I’ve tried for a while to figure out why computer vision is mostly still in research labs in spite of the fact that there are many thousands of people and different algorithms and codebases for doing computer vision. One analogy that occurs to me is image compression.
There are an infinite number of ways of compressing an image, and each one gives a different result. In principle, we could have 1,000s of people around the world working by themselves on this very hard problem. But, it would be better to take a combination of the best ideas, and have everyone use that.
While codecs and computer vision seem quite different, they share an important similarity: in the pipeline of computer vision, from pre-processing to feature extraction, each step produces a smaller amount of data. At the end of the analysis you might be left with the data that this is an image of your house, which is just a few bytes. This compression is also precisely what a codec does.

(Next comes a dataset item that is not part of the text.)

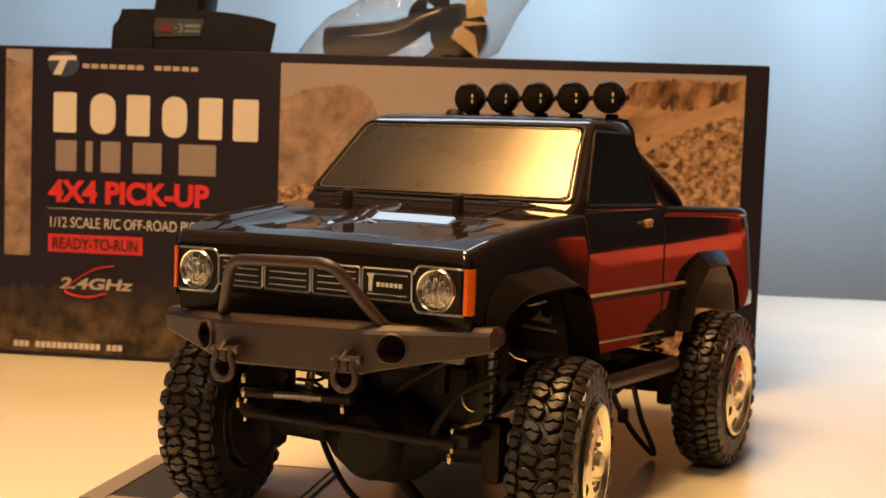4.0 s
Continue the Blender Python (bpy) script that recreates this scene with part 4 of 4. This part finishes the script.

Another similarity is that decoding is much simpler than encoding. Decompressing an image is faster than compressing it, and the encoders can typically get smarter while the decoder doesn’t even realize it. Likewise, we have plenty of software today that can generate a photo-realistic image of a house. The computer is doing the reverse process of what happens in our eyes.
So perhaps it could be that we have 1000s of computer vision people around the world taking an image and extracting the data, but it is some combination is the best. To be fair, this doesn’t tell us how hard problem is. Will it take the best ideas of 3 or 50 people?
To answer that involves look at each piece. Note that there is plenty of good free code for image processing, which is an important piece of computer vision. When it gets to lines and edges, it seems like that is less well decided. But I suspect that there are many ways to do this, but we should just pick some robust way and move on. [More here]
I’ve discovered the best codebase for people who want to work on computer vision is http://stefanv.github.com/scikits.image/index.html. It’s got Python-powered SciPy and DVCS.
So let’s get going.